Tout est donné ne veut pas dire qu'il n'y a rien à faire. Il faut donc, selon Barclay, distinguer entre inconditionnel et inconditionné. Le don de Dieu est inconditionné, mais pas inconditionnel. Il appelle de nous une action, une action en retour. Il attend de ses serviteurs qu'il servent.

Amour inconditionné et amour inconditionnel

Je vais vous faire une confession : je crois, malgré tout, à l'amour inconditionnel de Dieu. J'en suis même certain. Pourquoi ?

Nous l’avons dit : ce passage il ne faut pas lui faire dire ce qu'il ne dit pas. Nous avons affaire à ce qu’on appelle une prophétie éthique. Une preuve : le diable et ses anges « Tandis que l'attribution du génitif est absente chez les condamnés (v. 41). Alors que le bien du Royaume de Dieu (cf. 5,3 ; 10 ; 20, etc.) est préparé pour les justes, et ce depuis le commencement du monde (v. 34), il n'y a pas de pendant à "depuis le commencement du monde" en v. 41, et le feu éternel n'est en réalité pas préparé pour les êtres humains, mais pour le diable (cf. Apocalypse 20,10) et ses anges. Cela met donc l'accent théologique sur la volonté de salut de Dieu. En même temps, cela insinue que les personnes qui entrent dans le feu éternel, contre la volonté de salut de Dieu, ont laissé leur pratique de vie être déterminée par le diable. » (Konradt)

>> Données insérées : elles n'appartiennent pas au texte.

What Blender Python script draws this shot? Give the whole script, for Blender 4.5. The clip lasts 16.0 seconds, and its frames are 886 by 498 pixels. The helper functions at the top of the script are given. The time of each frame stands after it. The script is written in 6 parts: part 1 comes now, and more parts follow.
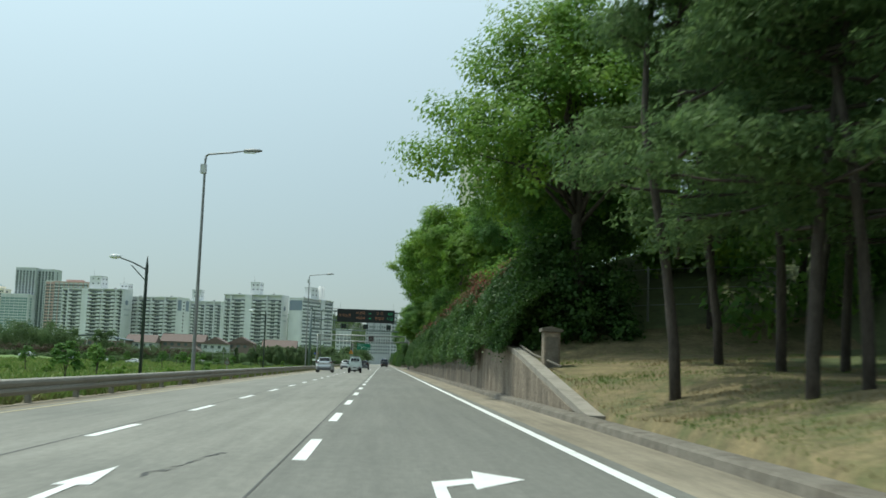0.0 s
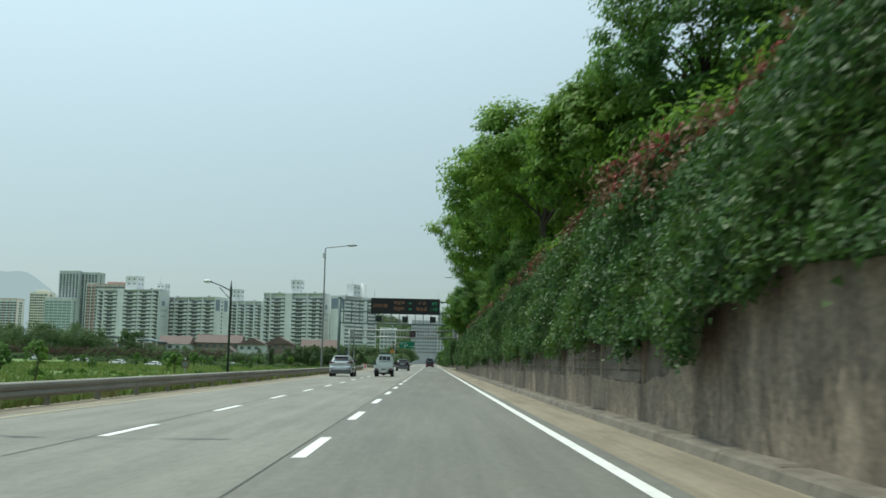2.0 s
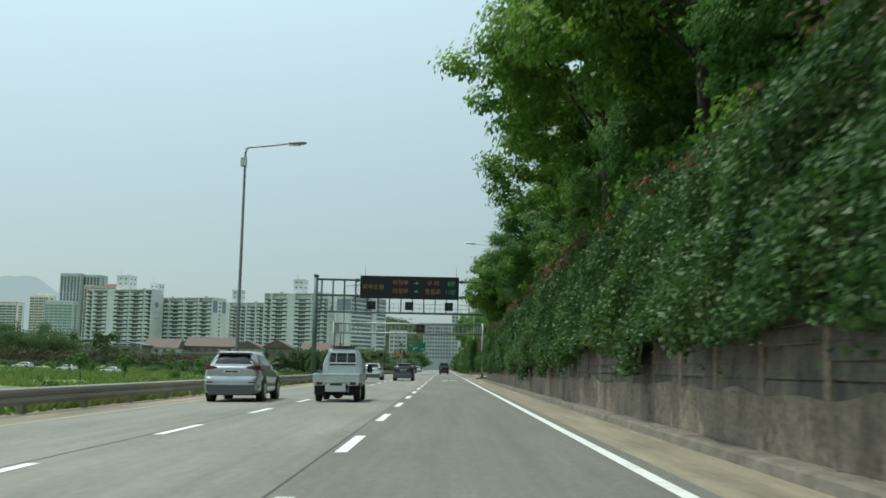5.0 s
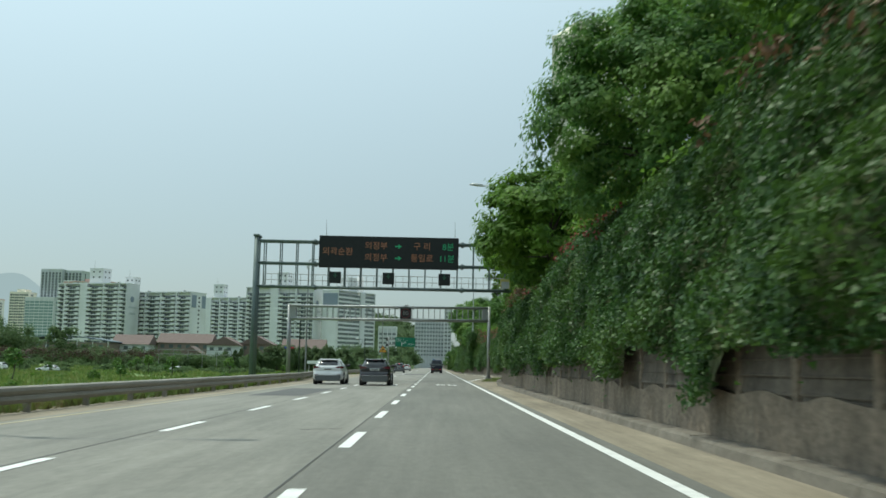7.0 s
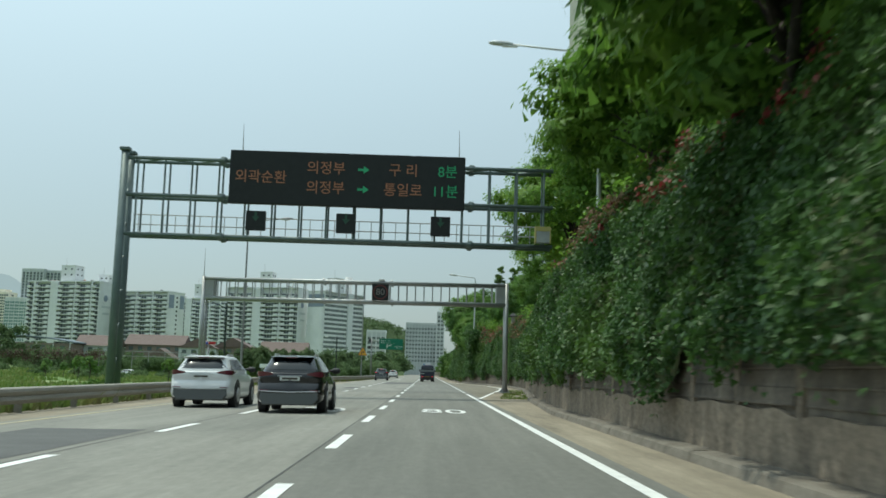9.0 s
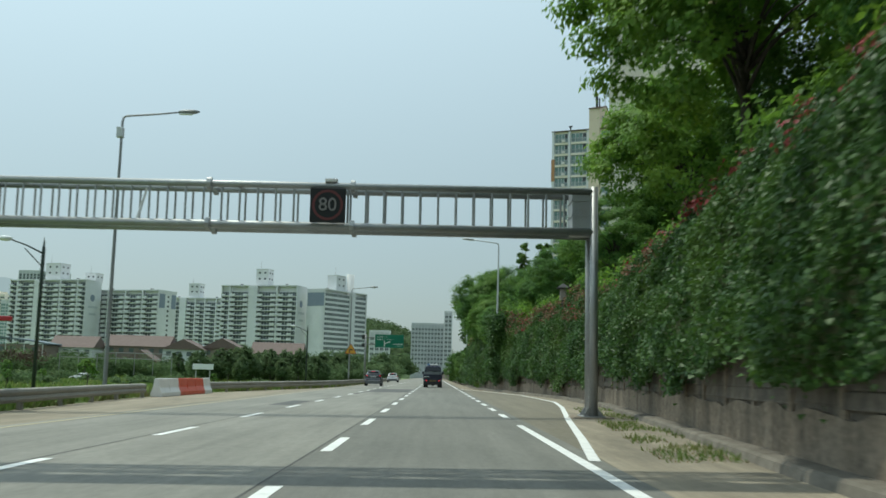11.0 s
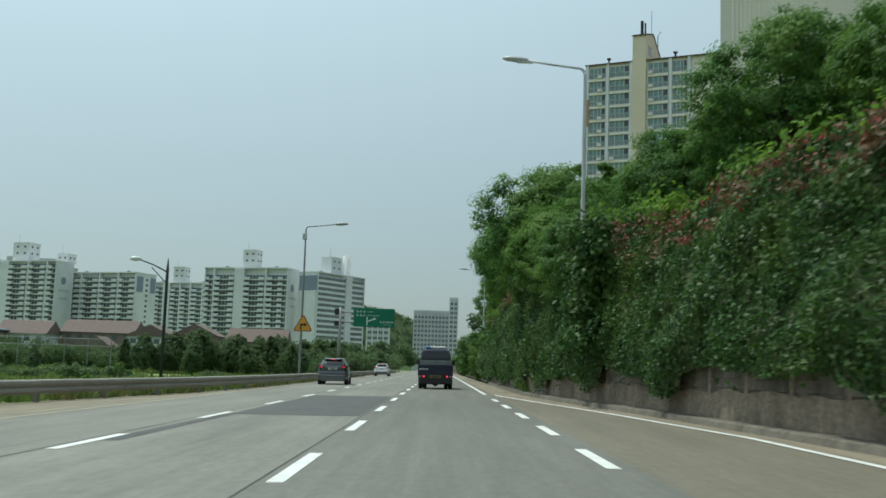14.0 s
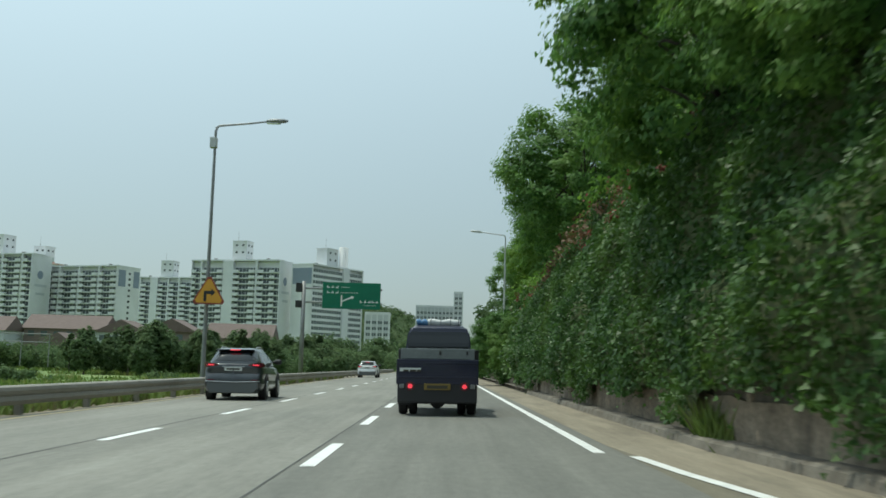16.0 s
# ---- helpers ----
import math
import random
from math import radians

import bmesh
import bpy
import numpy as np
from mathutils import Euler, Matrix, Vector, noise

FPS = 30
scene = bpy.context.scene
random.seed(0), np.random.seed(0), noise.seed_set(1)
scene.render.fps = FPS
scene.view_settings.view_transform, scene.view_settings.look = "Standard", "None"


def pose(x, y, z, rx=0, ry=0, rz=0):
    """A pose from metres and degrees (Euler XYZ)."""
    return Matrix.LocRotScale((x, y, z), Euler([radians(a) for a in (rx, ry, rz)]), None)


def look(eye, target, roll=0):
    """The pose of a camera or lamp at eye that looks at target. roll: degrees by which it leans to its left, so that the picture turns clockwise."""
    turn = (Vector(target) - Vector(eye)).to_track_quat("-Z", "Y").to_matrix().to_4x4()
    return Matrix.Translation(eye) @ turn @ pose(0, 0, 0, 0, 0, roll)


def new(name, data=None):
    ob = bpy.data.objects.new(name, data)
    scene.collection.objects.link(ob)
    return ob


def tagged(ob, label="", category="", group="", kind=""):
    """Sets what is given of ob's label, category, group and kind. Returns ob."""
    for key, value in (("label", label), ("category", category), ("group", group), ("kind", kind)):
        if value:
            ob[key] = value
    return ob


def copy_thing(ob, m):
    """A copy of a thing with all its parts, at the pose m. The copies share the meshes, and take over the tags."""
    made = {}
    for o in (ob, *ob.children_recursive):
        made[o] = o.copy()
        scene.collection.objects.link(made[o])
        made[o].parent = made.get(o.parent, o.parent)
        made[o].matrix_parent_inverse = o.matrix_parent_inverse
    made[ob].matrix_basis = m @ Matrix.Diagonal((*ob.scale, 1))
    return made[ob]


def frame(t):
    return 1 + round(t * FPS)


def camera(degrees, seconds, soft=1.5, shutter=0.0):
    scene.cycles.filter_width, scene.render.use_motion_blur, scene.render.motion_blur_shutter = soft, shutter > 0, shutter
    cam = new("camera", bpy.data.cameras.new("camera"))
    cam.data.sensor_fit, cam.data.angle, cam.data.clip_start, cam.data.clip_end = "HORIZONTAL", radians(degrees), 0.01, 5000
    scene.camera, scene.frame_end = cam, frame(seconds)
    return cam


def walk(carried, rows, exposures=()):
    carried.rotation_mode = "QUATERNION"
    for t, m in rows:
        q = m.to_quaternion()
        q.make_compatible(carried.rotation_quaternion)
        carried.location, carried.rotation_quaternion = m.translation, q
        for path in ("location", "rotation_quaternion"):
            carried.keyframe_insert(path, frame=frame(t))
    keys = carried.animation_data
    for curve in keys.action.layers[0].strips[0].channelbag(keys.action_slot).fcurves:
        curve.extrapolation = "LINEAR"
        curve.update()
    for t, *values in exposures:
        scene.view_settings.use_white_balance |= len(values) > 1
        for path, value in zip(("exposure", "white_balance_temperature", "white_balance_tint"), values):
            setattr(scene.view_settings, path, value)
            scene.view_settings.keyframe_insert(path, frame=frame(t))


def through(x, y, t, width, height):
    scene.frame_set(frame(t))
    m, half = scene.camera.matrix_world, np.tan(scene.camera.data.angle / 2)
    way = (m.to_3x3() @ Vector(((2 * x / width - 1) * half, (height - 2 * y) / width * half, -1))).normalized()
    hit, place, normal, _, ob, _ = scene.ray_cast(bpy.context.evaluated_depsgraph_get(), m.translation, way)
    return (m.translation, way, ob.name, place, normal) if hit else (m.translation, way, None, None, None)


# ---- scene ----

Le jugement dernier n’est pas le sujet. Il est ce aui permet à Matthieu de faire cette prophétie éthique. De même que trente ou quarante ans auparavant le souci de Paul avait été la nécessité absolue, impérative de construire des communautés solides et de les doter d'une éthique —Que faire ? Que faut-il faire ? Quel service est attendu de nous ?— trente ou quarante ans après Paul, le souci du rédacteur de Matthieu est l’équipement moral des disciples. Ici, à la différence de Paul,  l’urgence inéluctable des œuvres, du service des frères, de la miséricorde active dans et hors de l’Église ne sont pas présentés par Matthieu comme les fruits de l’Esprit, mais comme des ordres positifs du Christ.

            Pour autant, les œuvres matthéennes ne sont pas les œuvres-de-la-loi condamnée par Paul. Les justes ne se font pas valoir : ils ignoraient qu’ils servaient le Fils de l’homme :

Alors oui, on se tromperait. On se tromperait dangereusement si l'on pensait que :
– Nous n'avons pas à servir ;

– Que nous n’avons pas à construire des communautés fortes ;
– Que nous n’avons pas à continuer à construire des modes d'être relationnels, réciproques, des modes tels qu'ils surprennent et étonnent un monde qui connaît le retour de la rumeur, de l'honneur, de la dette, de la vendetta, de la rancune tribale ou de la croyance en un Dieu tutélaire ou absolu.

« Dieu n'a pas d'autres mains que les nôtres. » (Thérèse d'Avilla, Wesley Bernanos?) Un peu plus tôt je vous ai fait une confession ; je vous la fais à nouveau : je crois quand même à l'amour inconditionnel de Dieu. J'en suis même certain. Amen


[1] Pierre Bonnard, L’évangile selon Saint Matthieu (CNT 2/1), Genève, Labor et Fides, (1963) 2002, p. 364.